Ohio State-Developed Crop Management System Improves Yields and Soil Quality for the West African Sahel

AMANDA DAVEY
A group of farmers, researchers, students, extension specialists, and NGOs gathered on October 7th for the inaugural Field Day of the Optimized Shrub System (OSS), an innovative management system developed for rainfed crops in the West African Sahel.
The OSS Field Day was held at the École Nationale Supérieure d’Agriculture in Thiès (ENSA), Senegal as part of the Ohio-State led, USAID-funded project titled, “Optimized Shrub System (OSS): An innovation for landscape regeneration and improved resilience for the peanut-basin of Senegal.”

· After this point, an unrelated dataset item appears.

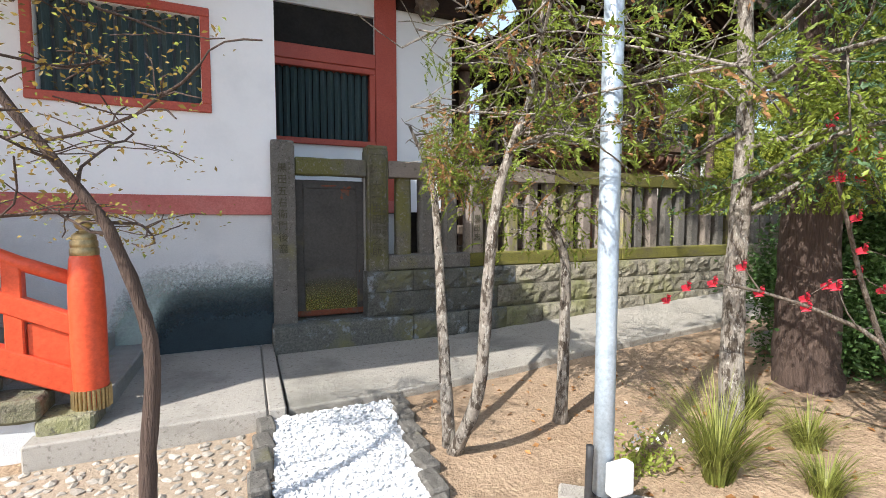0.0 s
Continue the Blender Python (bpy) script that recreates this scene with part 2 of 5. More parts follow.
BARK_PALE = mat("pale_lichen_bark", (0.24, 0.205, 0.17), (0.40, 0.36, 0.31), 9, 0.95, 1.0, 45, stretch=(2, 2, 0.8), stain=(0.085, 0.066, 0.05), stain_scale=13, stain_lo=0.48, stain_hi=0.57, spots=(0.52, 0.49, 0.44), spot_scale=20)
BARK_RED = mat("red_cedar_bark", (0.065, 0.042, 0.033), (0.16, 0.11, 0.088), 8, 0.95, 1.0, 30, stretch=(5, 5, 0.4))


def leafmat(name, a, b, trans=0.5):
    return mat(name, a, b, 2.0, 0.5, 0.0, 40, island=True, rand=0.45, trans=trans, spec=0.35)


LEAF_YEL = leafmat("yellow_green_leaves", (0.42, 0.385, 0.10), (0.62, 0.53, 0.16))
LEAF_LIME = leafmat("fresh_green_leaves", (0.27, 0.345, 0.06), (0.43, 0.465, 0.11))
LEAF_BRIGHT = leafmat("bright_lime_leaves", (0.38, 0.45, 0.07), (0.55, 0.57, 0.12), 0.6)
LEAF_MID = leafmat("green_leaves", (0.165, 0.225, 0.05), (0.32, 0.355, 0.09))
LEAF_DARK = leafmat("dark_evergreen_leaves", (0.06, 0.13, 0.04), (0.12, 0.21, 0.06), 0.3)
LEAF_CONIFER = leafmat("conifer_sprays", (0.07, 0.14, 0.075), (0.15, 0.24, 0.11), 0.4)
LEAF_HINOKI = leafmat("cypress_sprays", (0.124, 0.194, 0.031), (0.264, 0.310, 0.046), 0.4)
LEAF_DRY = leafmat("dry_brown_sprays", (0.22, 0.11, 0.04), (0.34, 0.19, 0.08), 0.3)
LEAF_YOUNG = leafmat("young_maple_leaves", (0.26, 0.12, 0.05), (0.30, 0.26, 0.05), 0.4)
LEAF_GRASS = leafmat("blade_grass", (0.13, 0.17, 0.03), (0.28, 0.28, 0.07), 0.3)
PETAL = leafmat("crimson_petals", (0.62, 0.03, 0.06), (0.75, 0.08, 0.12), 0.35)
ORANGE_LEAF = leafmat("withered_leaves", (0.36, 0.16, 0.05), (0.48, 0.26, 0.11), 0.4)

# ---- mesh helpers ----


def thing(name, at, label, category, group="", kind=""):
    ob = new(name)
    ob.location = at
    return tagged(ob, label, category, group, kind)


def finish(bm, name, material, smooth=False):
    me = bpy.data.meshes.new(name)
    bm.to_mesh(me)
    bm.free()
    for m in material if isinstance(material, (list, tuple)) else [material]:
        me.materials.append(m)
    if smooth:
        me.shade_smooth()
    return me


def attach(ob, parent):
    ob.parent = parent
    if parent.parent is None and parent.data is None:
        ob.matrix_parent_inverse = Matrix.Translation(-parent.location)
    return ob


def part(name, bm, material, parent, label="", smooth=False):
    ob = attach(new(name, finish(bm, name, material, smooth)), parent)
    return tagged(ob, label)


def piece(name, mesh, parent, m):
    ob = attach(new(name, mesh), parent)
    ob.matrix_basis = m
    return ob


def solid(name, bm, material, label, category, kind="", smooth=False, group=""):
    return tagged(new(name, finish(bm, name, material, smooth)), label, category, group, kind)


def box(bm, x0, x1, y0, y1, z0, z1, bevel=0.0, seg=1, m=None):
    r = bmesh.ops.create_cube(bm, size=1.0)
    bmesh.ops.scale(bm, vec=(x1 - x0, y1 - y0, z1 - z0), verts=r["verts"])
    bmesh.ops.translate(bm, vec=((x0 + x1) / 2, (y0 + y1) / 2, (z0 + z1) / 2), verts=r["verts"])
    vs = r["verts"]
    if bevel:
        es = list({e for v in vs for e in v.link_edges})
        out = bmesh.ops.bevel(bm, geom=es, offset=bevel, segments=seg, affect="EDGES", profile=0.6)
        vs = list({v for f in out["faces"] for v in f.verts} | {v for v in vs if v.is_valid})
    if m is not None:
        bmesh.ops.transform(bm, matrix=m, verts=vs)
    return vs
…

The OSS works by increasing the natural density of two native shrubs (Gueira senegalensis and Piliostigma reticulatum) in farmers’ fields from ~250/ha up to ~1,500/ha and annual incorporation of shrub biomass into the soil instead of the current practice of coppicing the shrubs to the soil surface and burning the residue, depriving soils of much needed organic inputs. Over the span of nearly two decades of research in Senegal, SENR Soil Science Professor and Global Water Institute (GWI) Faculty Advisory Board member Dr. Richard Dick led the development of OSS in collaboration with U.S., Senegalese, and French scientists. GWI Program Manager, Amanda Davey, joined the OSS work in 2011.